On 15/08/10 17:13, Lauri Niskanen wrote:
One possibility would be some kind of a delta encoding upgrade system. It doesn't help when it's the case of just binary executables, but when we have a game with lots of data files you don't probably need to update everytime all of those. Splitting packages is a solution for this issue, but a general synchronization based on single files would do the job in a modern way.
In short: Why to compress a set of binary data files to a one huge package?
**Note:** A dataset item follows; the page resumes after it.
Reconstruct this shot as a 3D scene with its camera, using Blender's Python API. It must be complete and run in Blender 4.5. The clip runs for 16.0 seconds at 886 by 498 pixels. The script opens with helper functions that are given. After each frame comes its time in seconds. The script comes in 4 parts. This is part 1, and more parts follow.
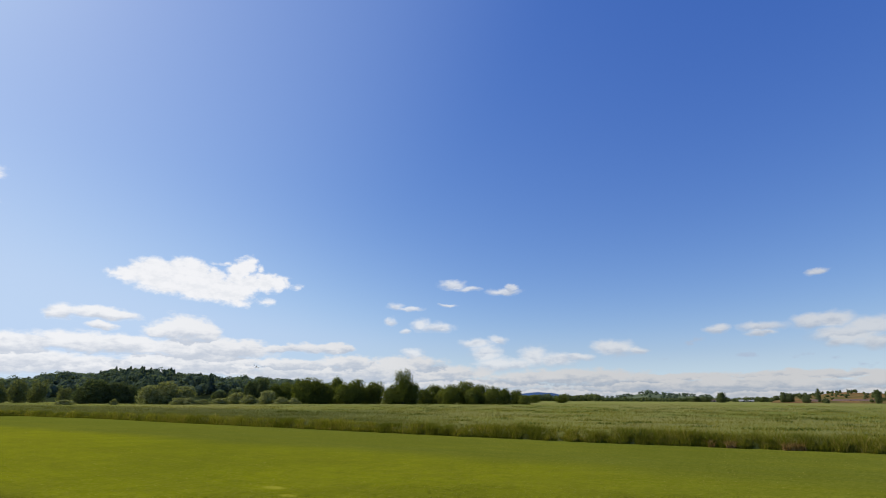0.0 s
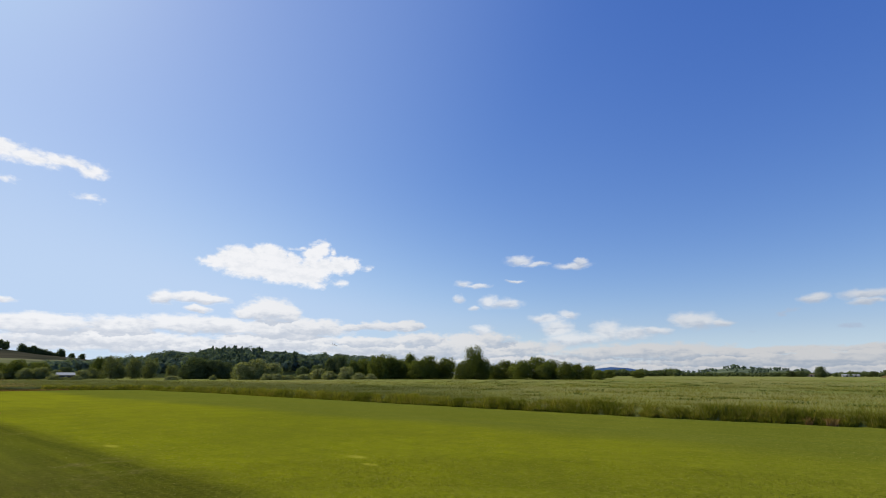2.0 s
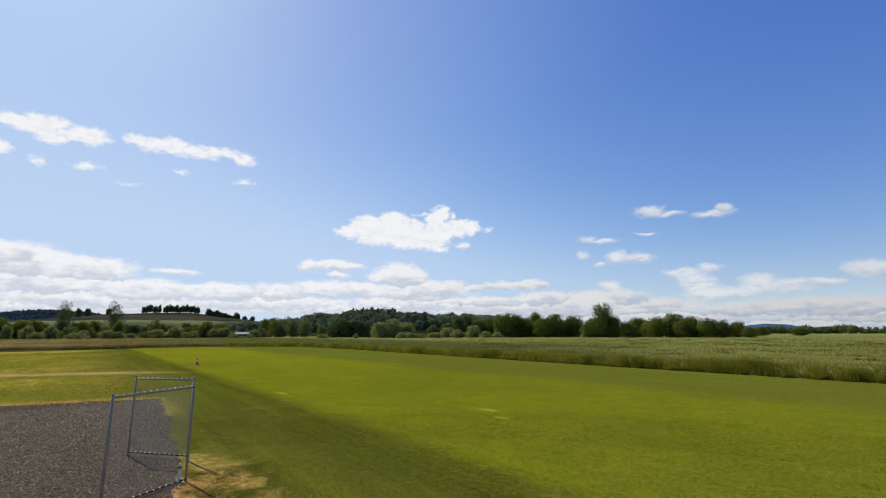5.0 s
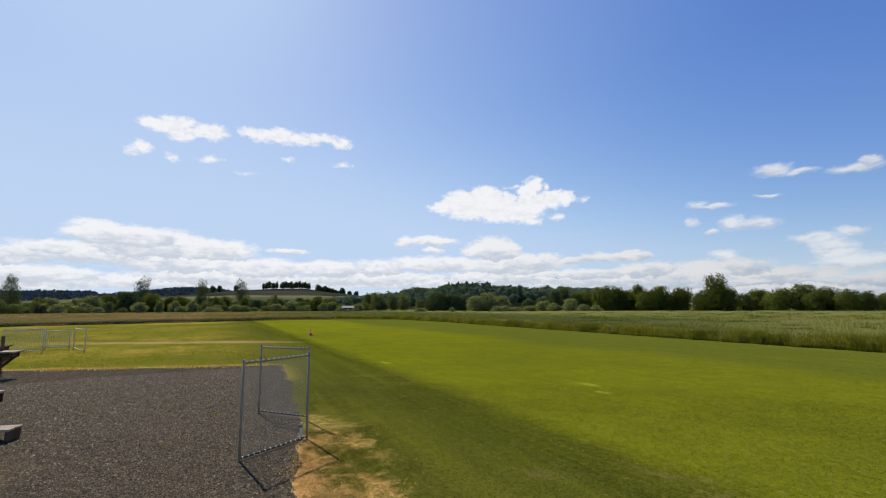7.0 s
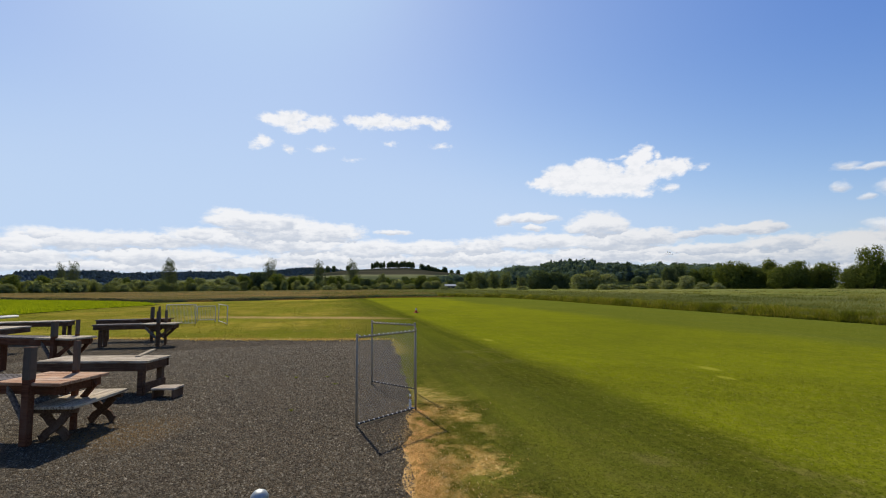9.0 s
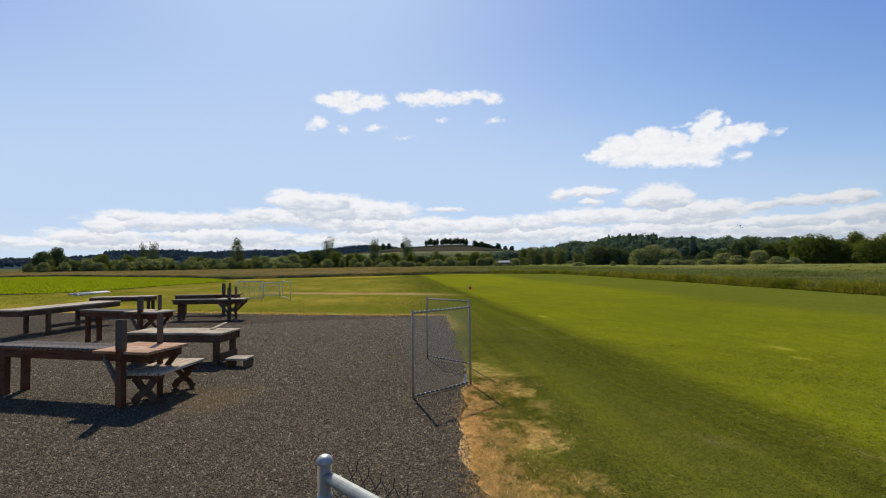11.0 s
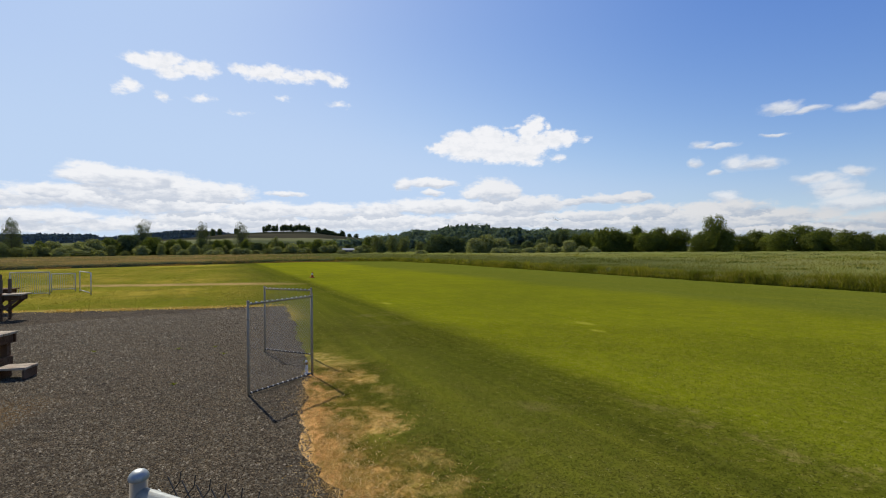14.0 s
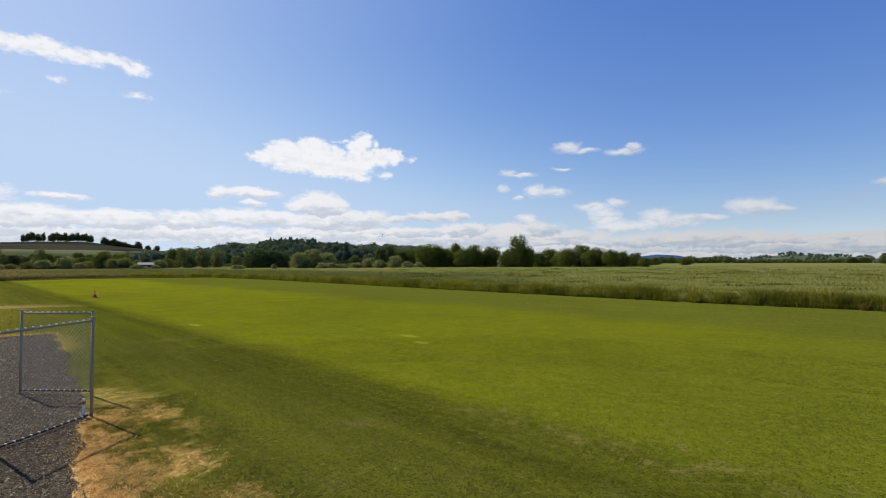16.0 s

I'm hoping my insight is relevant to the discussion here. If not, sorry. Anyway... There's no need for any delta anything, as the current norm is to split the data from the games (I'd be surprised if A-G doesn't already do this) as can be seen (as a side effect) of the -any architecture wherein data files etc that are not executable are placed in a -data pkg. These pkgs usually contain the bulk of that large size, e.g a pkg that totals 800MiB would have a -data part that is over 750MiB and as we all know when a pkg is updated to cause a pkgrel bump it's usually the executables that get updated so the -data pkg remains the same, no extra bandwidth need be wasted. To put this into context the ARM, last time I checked was approx 6 months in retention (IIRC) totalling less than 100GiB ofcourse this is all from memory so the numbers might be off but you get the general idea. The Arch repos as seen today: 2010/08/15 has a total of 11245 .pkg files in all 3 architecture groups(-i686, -x86_64 and -any) and the number doesn't change all that much day to day so put that into context of: these large games are typically released once or twice a year, we start to see that the bandwidth costs aren't that bad. In my case I think it'd be nicer for all these games to be in A-G because it's then a little easier to find potential new games without needing to enter the pkg jungle you'd get with the other repos. I should admit that finding new games to play is the main reason I use A-G since I only play TC:E which is mostly a copy from a Windows install years ago and commercial games.